The main enjoyment I have gotten by doing this kind of investigation is to see how well the lore of the game is reflected in its structure, and how certain real life concepts map quite well to the way they are portrayed in the game. I like that Grail, the Principle associated with wants and their satisfaction has a high betweenness centrality, since these seem like they should go together. The game would be just as fun if the funds card didn’t have a relatively high betweenness centrality, but the fact that money works the way much as it does in the real world is a nice little validation of the exercise. Even seeing little isolated islands of DLC related elements gives a glimpse into how the game works.

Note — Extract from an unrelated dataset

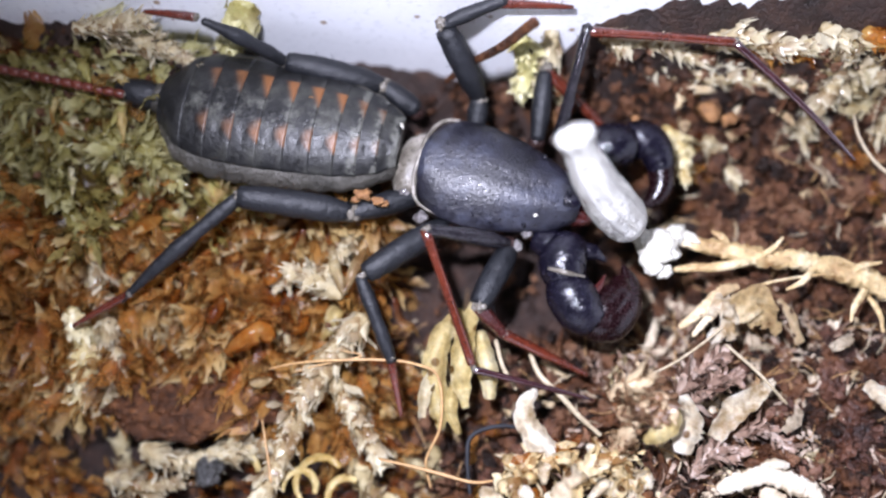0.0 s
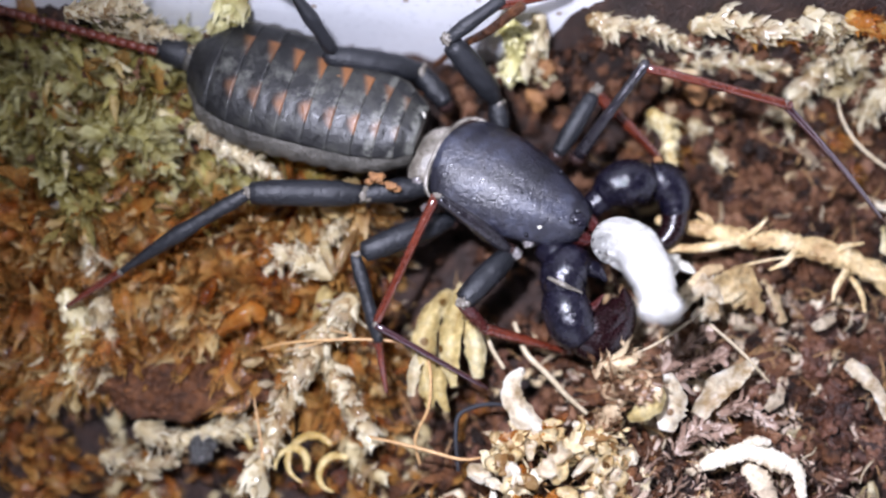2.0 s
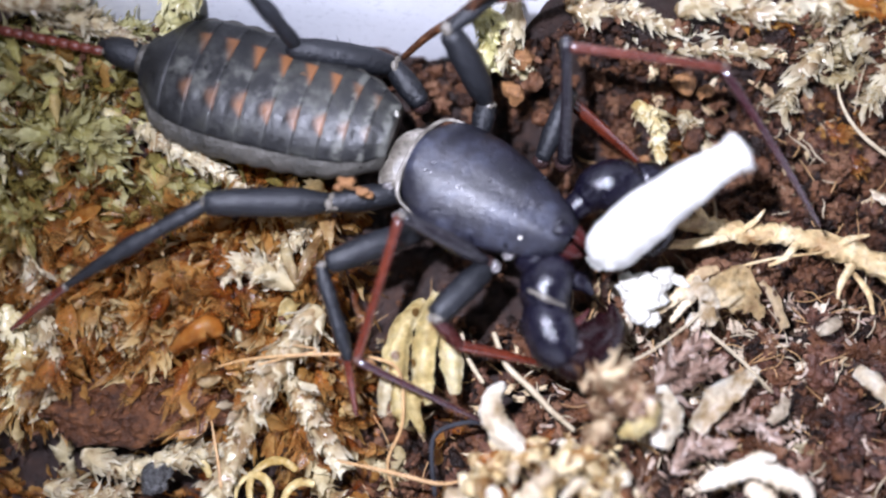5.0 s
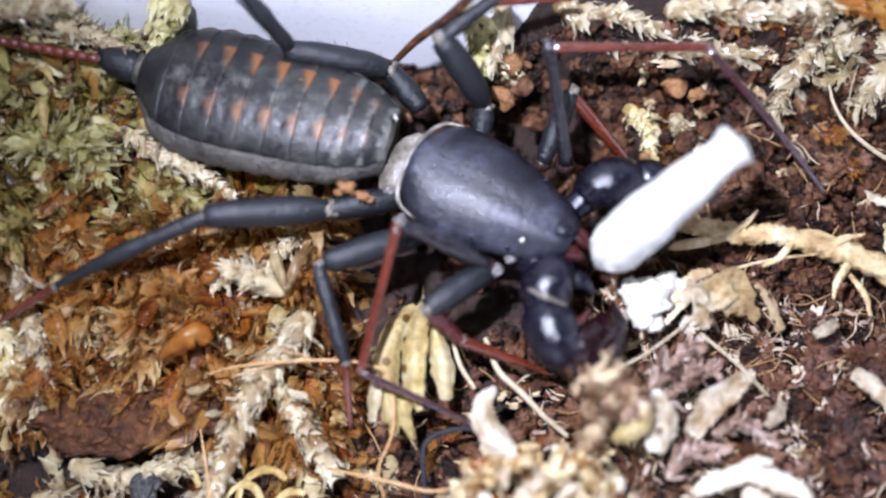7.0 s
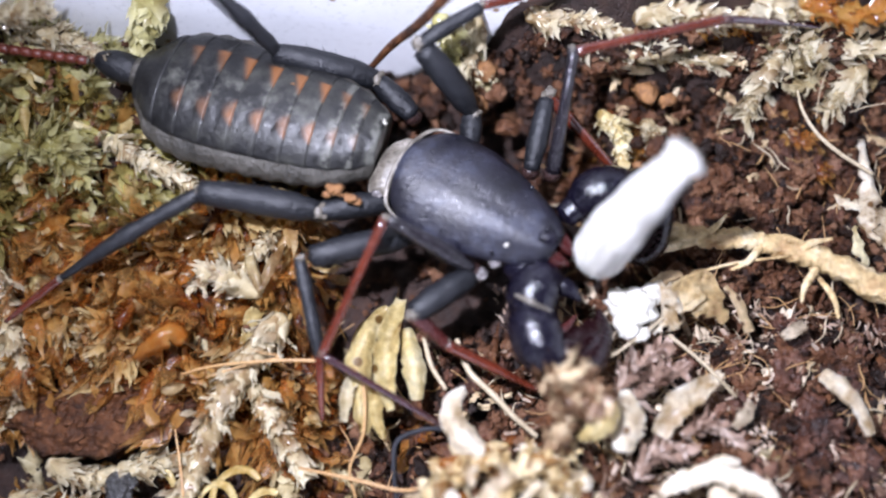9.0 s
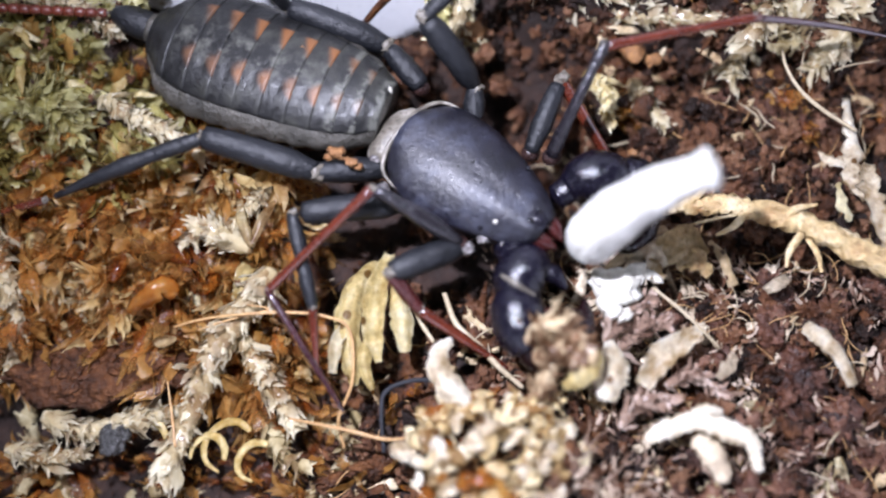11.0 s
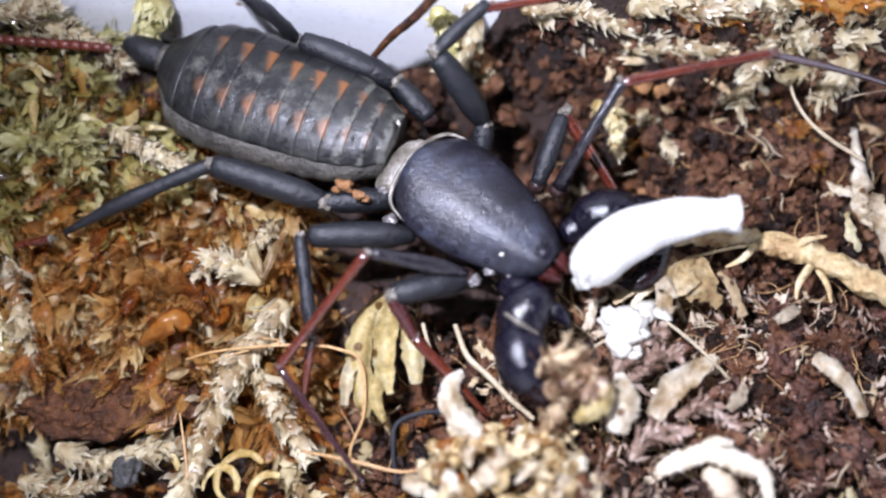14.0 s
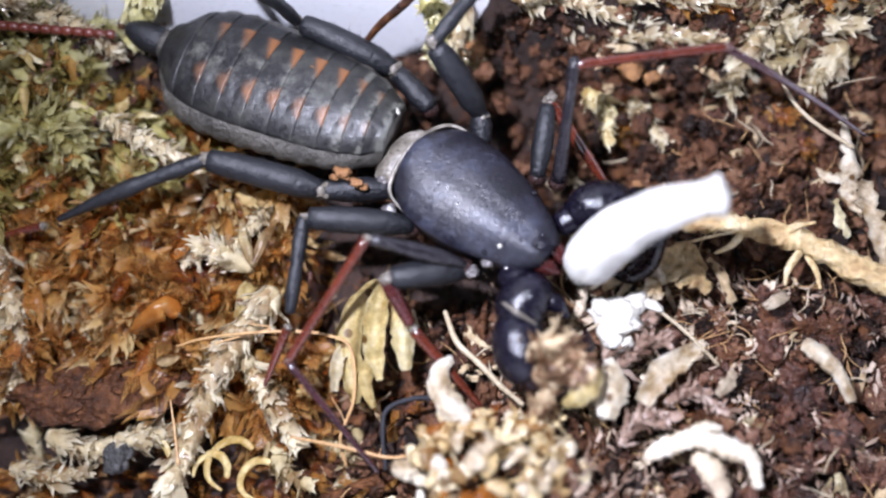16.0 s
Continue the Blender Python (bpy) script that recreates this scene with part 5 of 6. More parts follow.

As a long time fan of Lantern, I am naturally happy to see it place so well in the rankings, but the take away is more than just an opportunity for smugness. Ultimately, I think the ranking reflects the fact that Cultist Simulator is something of a Lantern game. It’s all about reading tomes, figuring out the game as it goes, and having big flashes of revelation. This partly reflects my own interests (and isn’t intended to downplay passion and creativity), but I also think that a lot of what the player experiences and does when playing is very Lanterny. Lantern’s high placement in the centrality rankings could reflect an intention, or something going on in the background while the game was being developed, or could be a pure and happy coincidence. Whatever was really the case, Cultist Simulator is, to me, a Lantern game, and I like it because it’s a Lantern game. A network analysis of Cultist Simulator is just a way to apply some of my real life Lantern skills to the game and be delighted by how well many of the game’s concepts are reflected in its structure. In the end the analysis should be a way to enhance our enjoyment of something we already like. At least until The Exile comes out and turns all this on its head.